■ **WRITTEN PROBLEM**
Take every line from the listing below that includes "Blender" and copy it.

■ **THE DATA**
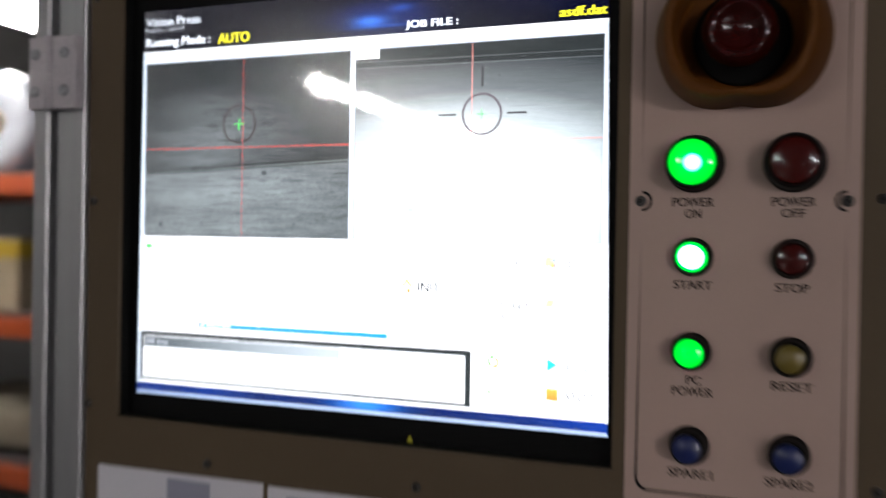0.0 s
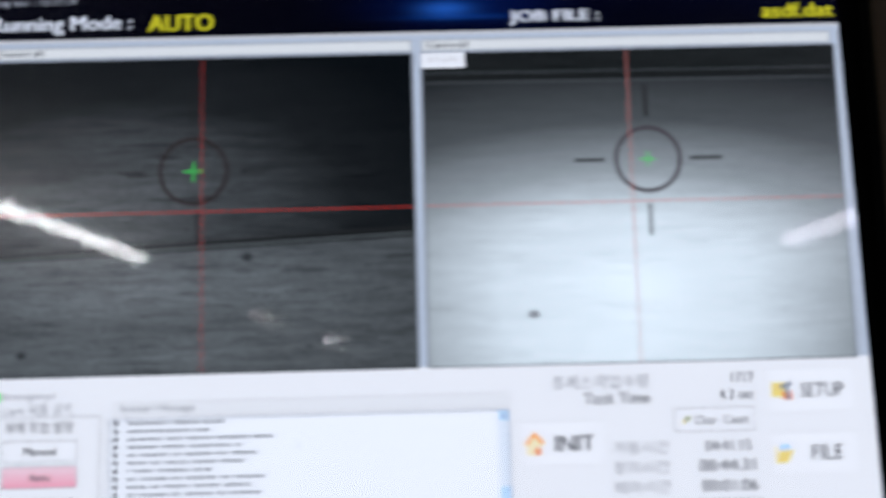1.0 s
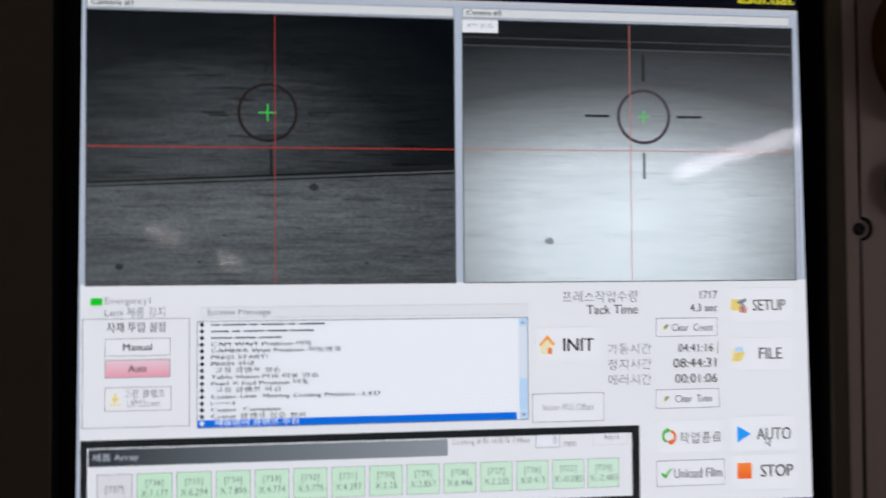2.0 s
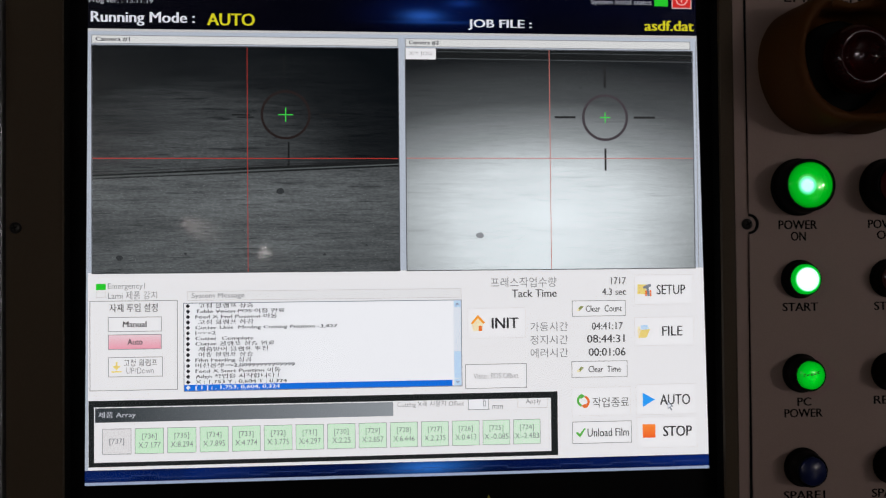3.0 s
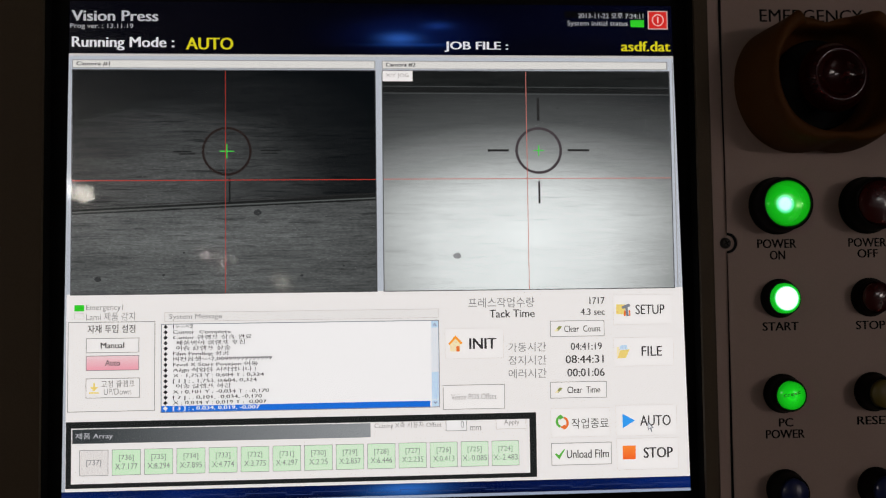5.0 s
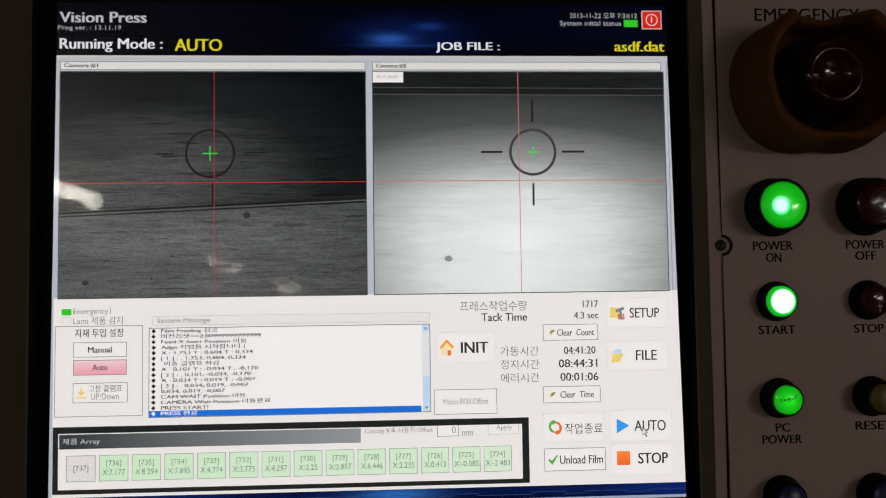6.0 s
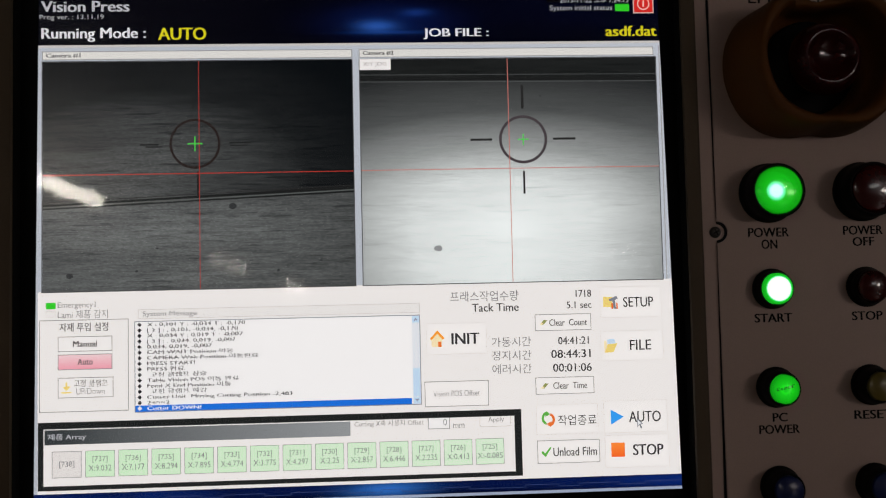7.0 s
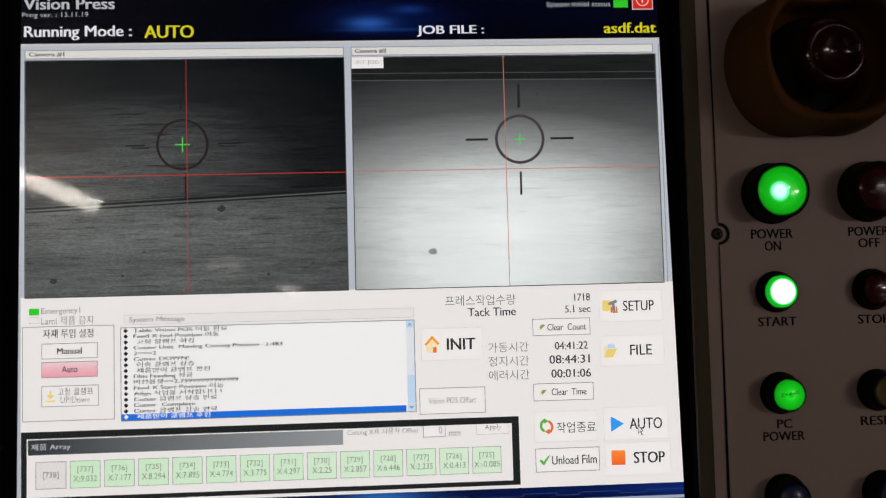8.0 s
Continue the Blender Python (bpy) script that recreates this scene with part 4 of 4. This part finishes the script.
* * *
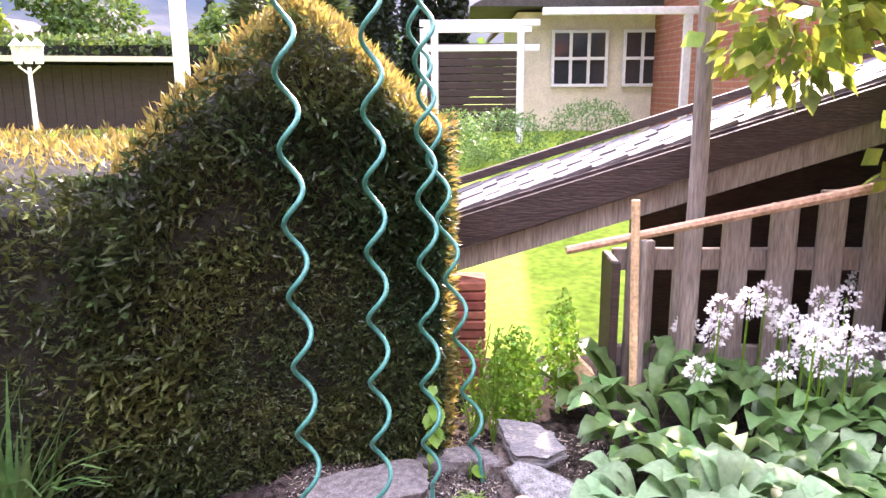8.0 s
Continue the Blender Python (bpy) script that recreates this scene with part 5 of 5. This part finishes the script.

■ **CORRECT RESULT**
Continue the Blender Python (bpy) script that recreates this scene with part 4 of 4. This part finishes the script.
Continue the Blender Python (bpy) script that recreates this scene with part 5 of 5. This part finishes the script.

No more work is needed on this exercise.